◆ **Set exercise**:
Only the lines from the start of the data to the line containing "import numpy as np", both included, should be output, exactly and without pictures.

--- begin ---

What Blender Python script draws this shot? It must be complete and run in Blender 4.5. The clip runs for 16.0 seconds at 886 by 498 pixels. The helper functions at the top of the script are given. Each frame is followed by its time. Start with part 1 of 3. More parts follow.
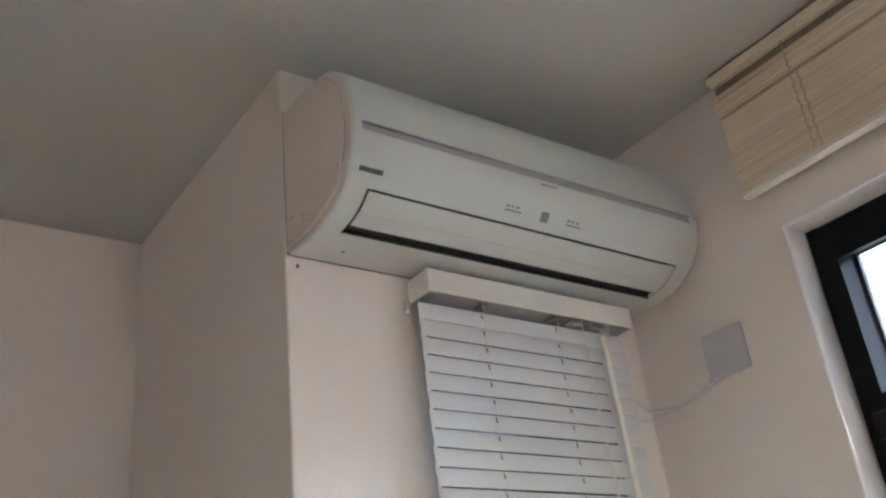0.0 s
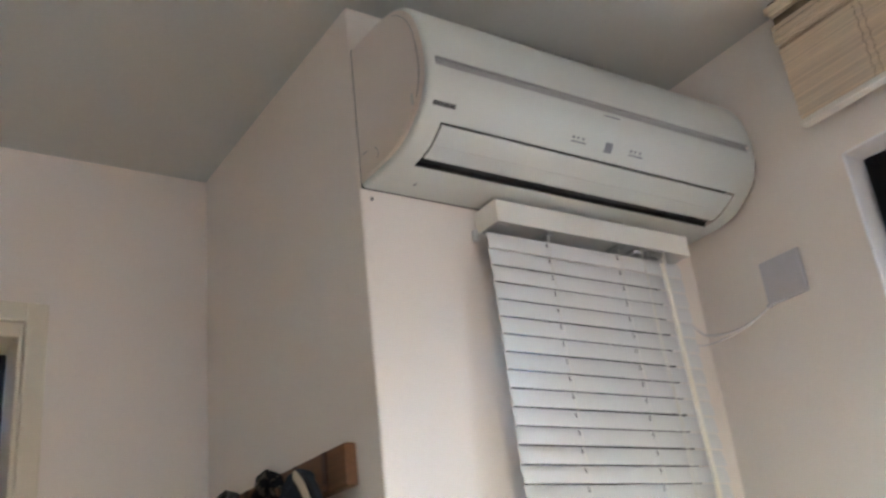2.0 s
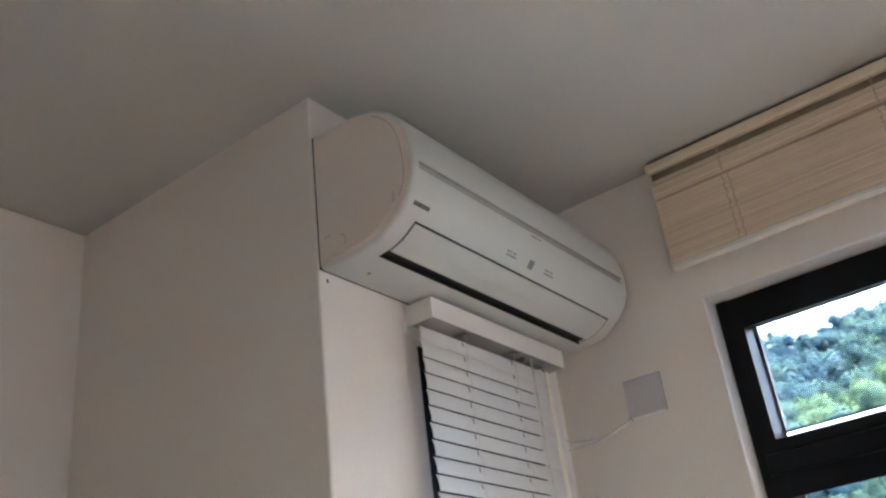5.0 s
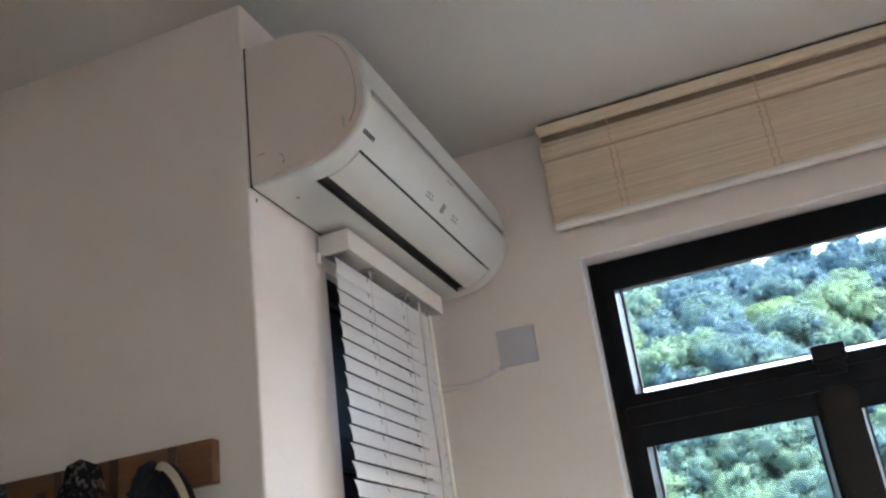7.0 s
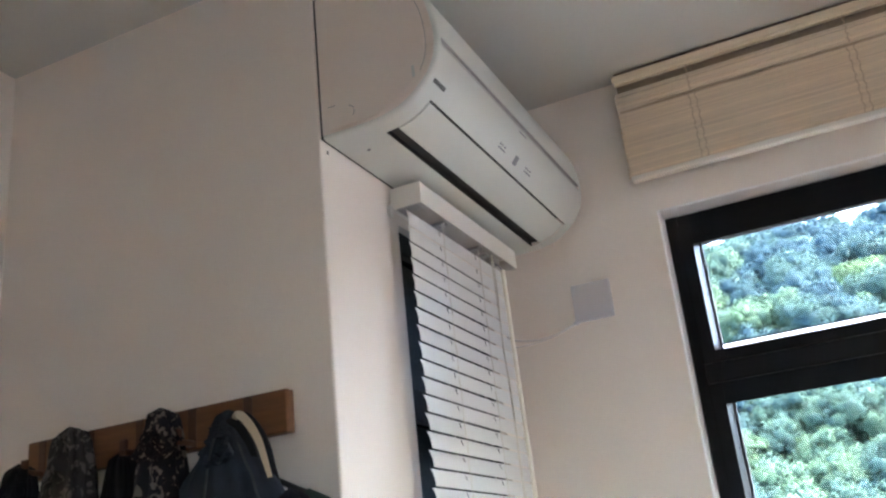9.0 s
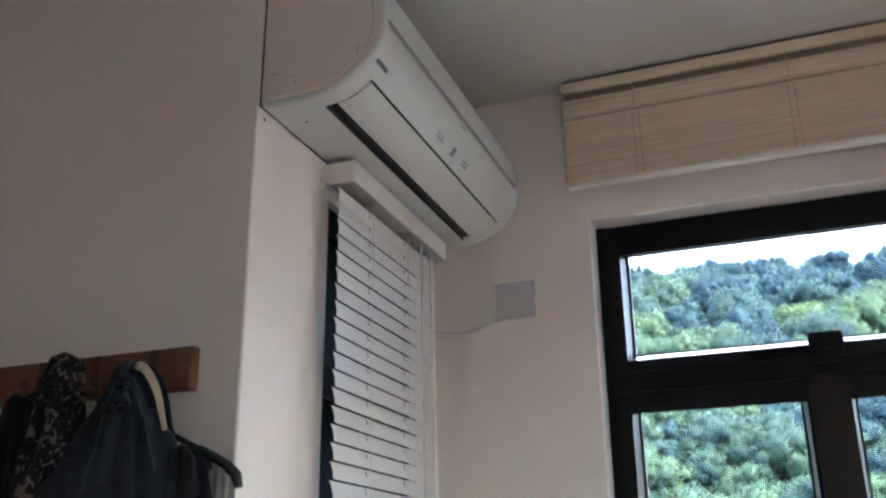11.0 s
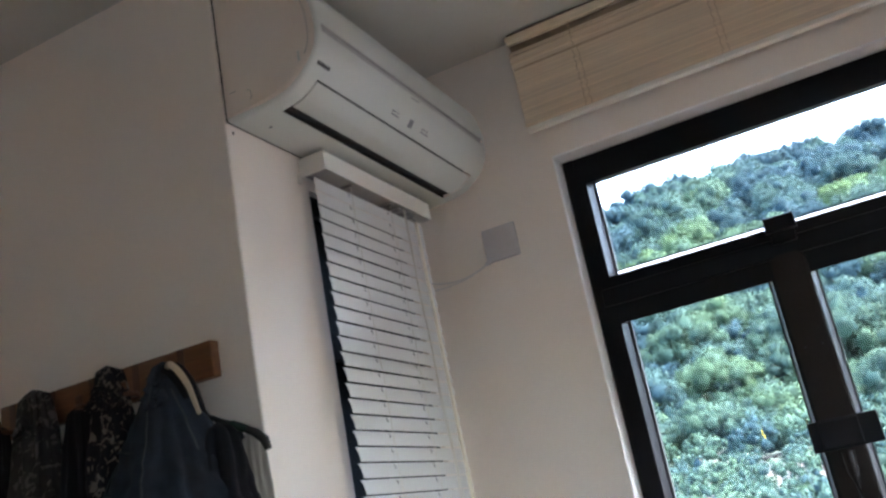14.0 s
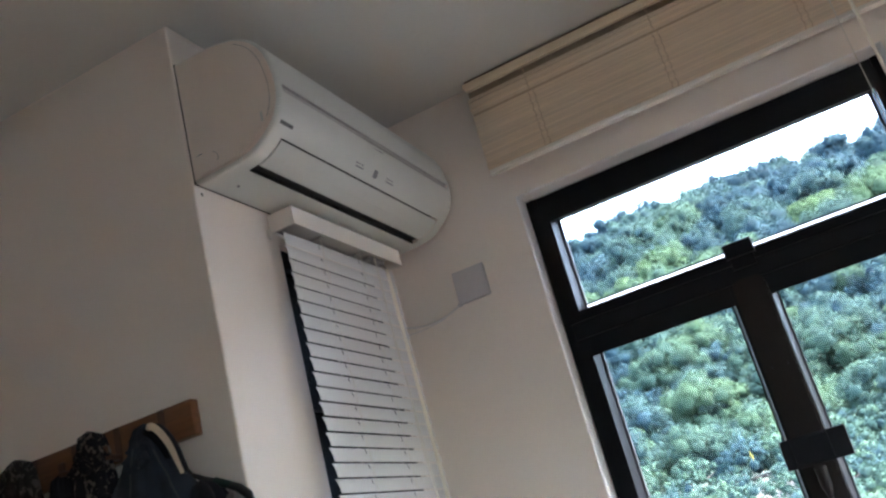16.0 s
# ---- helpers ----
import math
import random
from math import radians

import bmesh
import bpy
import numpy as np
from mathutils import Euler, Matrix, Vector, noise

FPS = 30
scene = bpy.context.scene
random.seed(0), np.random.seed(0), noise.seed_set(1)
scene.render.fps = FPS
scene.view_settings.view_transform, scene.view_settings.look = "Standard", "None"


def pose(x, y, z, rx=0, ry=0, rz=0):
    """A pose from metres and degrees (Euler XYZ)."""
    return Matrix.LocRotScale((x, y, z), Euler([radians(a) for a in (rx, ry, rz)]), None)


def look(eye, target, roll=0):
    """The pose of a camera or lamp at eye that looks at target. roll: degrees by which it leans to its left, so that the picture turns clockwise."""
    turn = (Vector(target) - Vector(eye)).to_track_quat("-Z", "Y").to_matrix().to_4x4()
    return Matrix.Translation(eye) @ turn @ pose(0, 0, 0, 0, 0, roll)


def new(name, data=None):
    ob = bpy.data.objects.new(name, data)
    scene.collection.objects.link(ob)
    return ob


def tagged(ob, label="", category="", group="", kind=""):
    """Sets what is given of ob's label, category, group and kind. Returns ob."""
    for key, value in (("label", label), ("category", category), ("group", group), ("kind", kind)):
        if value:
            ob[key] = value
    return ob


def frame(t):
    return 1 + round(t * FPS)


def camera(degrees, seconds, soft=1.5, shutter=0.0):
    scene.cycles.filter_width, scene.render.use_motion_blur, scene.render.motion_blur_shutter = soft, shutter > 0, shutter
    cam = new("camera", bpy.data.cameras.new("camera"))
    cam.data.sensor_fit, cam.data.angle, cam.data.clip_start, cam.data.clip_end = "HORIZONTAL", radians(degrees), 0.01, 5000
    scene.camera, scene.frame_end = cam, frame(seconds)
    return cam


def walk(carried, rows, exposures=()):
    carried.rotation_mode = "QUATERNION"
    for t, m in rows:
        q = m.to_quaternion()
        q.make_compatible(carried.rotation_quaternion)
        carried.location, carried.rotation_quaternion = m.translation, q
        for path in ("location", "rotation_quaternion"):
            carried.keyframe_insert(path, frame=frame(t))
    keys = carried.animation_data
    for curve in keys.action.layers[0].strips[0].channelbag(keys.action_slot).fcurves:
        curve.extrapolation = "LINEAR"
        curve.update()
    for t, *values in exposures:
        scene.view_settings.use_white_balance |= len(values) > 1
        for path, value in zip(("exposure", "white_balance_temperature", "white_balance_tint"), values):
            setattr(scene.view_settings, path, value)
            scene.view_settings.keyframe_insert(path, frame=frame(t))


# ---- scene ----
cam = camera(50.9, 16.0, soft=2.4, shutter=0.5)

PATH = [
    (0, (-0.619, -1.212, 1.511), (0.477, 0.2, 2.409), -6.8),
    (0.5, (-0.663, -1.224, 1.507), (0.462, 0.192, 2.36), -6.5),
    (1, (-0.67, -1.219, 1.505), (0.485, 0.194, 2.322), -6.4),
    (1.5, (-0.682, -1.22, 1.499), (0.464, 0.199, 2.32), -6.0),
    (2, (-0.708, -1.207, 1.483), (0.362, 0.289, 2.268), -6.7),
    (2.5, (-0.75, -1.17, 1.467), (0.376, 0.309, 2.207), -11.0),
    (3, (-0.772, -1.122, 1.465), (0.458, 0.279, 2.19), -12.4),
    (3.5, (-0.772, -1.114, 1.47), (0.502, 0.208, 2.262), -9.1),
    (4, (-0.778, -1.107, 1.46), (0.531, 0.202, 2.216), -8.8),
    (4.2, (-0.849, -1.108, 1.457), (0.496, 0.12, 2.283), -8.2),
    (6.3, (-1.192, -0.713, 1.496), (0.484, 0.063, 2.266), -9.6),
    (6.5, (-1.217, -0.69, 1.481), (0.492, 0.027, 2.231), -8.9),
    (7, (-1.226, -0.729, 1.481), (0.533, -0.149, 2.234), -7.8),
    (7.5, (-1.217, -0.735, 1.482), (0.493, -0.044, 2.256), -6.8),
    (8, (-1.183, -0.702, 1.53), (0.572, 0.011, 2.172), -7.2),
    (8.2, (-1.188, -0.712, 1.503), (0.549, 0.013, 2.18), -7.2),
    (10.3, (-1.206, -0.741, 1.465), (0.519, -0.005, 2.161), -4.7),
    (10.5, (-1.203, -0.755, 1.463), (0.538, -0.056, 2.155), -4.0),
    (11, (-1.19, -0.777, 1.436), (0.568, -0.116, 2.125), -0.6),
    (11.5, (-1.209, -0.766, 1.437), (0.514, -0.085, 2.193), 1.5),
    (12, (-1.234, -0.77, 1.425), (0.473, -0.096, 2.221), 0.7),
    (12.5, (-1.262, -0.741, 1.416), (0.482, -0.139, 2.186), -1.4),
    (13, (-1.274, -0.774, 1.403), (0.491, -0.11, 2.07), -1.9),
    (13.5, (-1.31, -0.901, 1.393), (0.431, -0.125, 1.998), -6.9),
    (14, (-1.325, -0.971, 1.37), (0.425, -0.21, 1.969), -11.1),
    (14.5, (-1.332, -0.989, 1.37), (0.415, -0.253, 2.008), -13.4),
    (15, (-1.346, -1.004, 1.364), (0.399, -0.279, 2.019), -14.0),
    (15.5, (-1.355, -1.004, 1.359), (0.399, -0.301, 2.014), -14.7),
    (16, (-1.362, -1.005, 1.362), (0.394, -0.316, 2.029), -15.3),
]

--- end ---

◆ **Exercise solution**:
What Blender Python script draws this shot? It must be complete and run in Blender 4.5. The clip runs for 16.0 seconds at 886 by 498 pixels. The helper functions at the top of the script are given. Each frame is followed by its time. Start with part 1 of 3. More parts follow.
0.0 s
2.0 s
5.0 s
7.0 s
9.0 s
11.0 s
14.0 s
16.0 s
# ---- helpers ----
import math
import random
from math import radians

import bmesh
import bpy
import numpy as np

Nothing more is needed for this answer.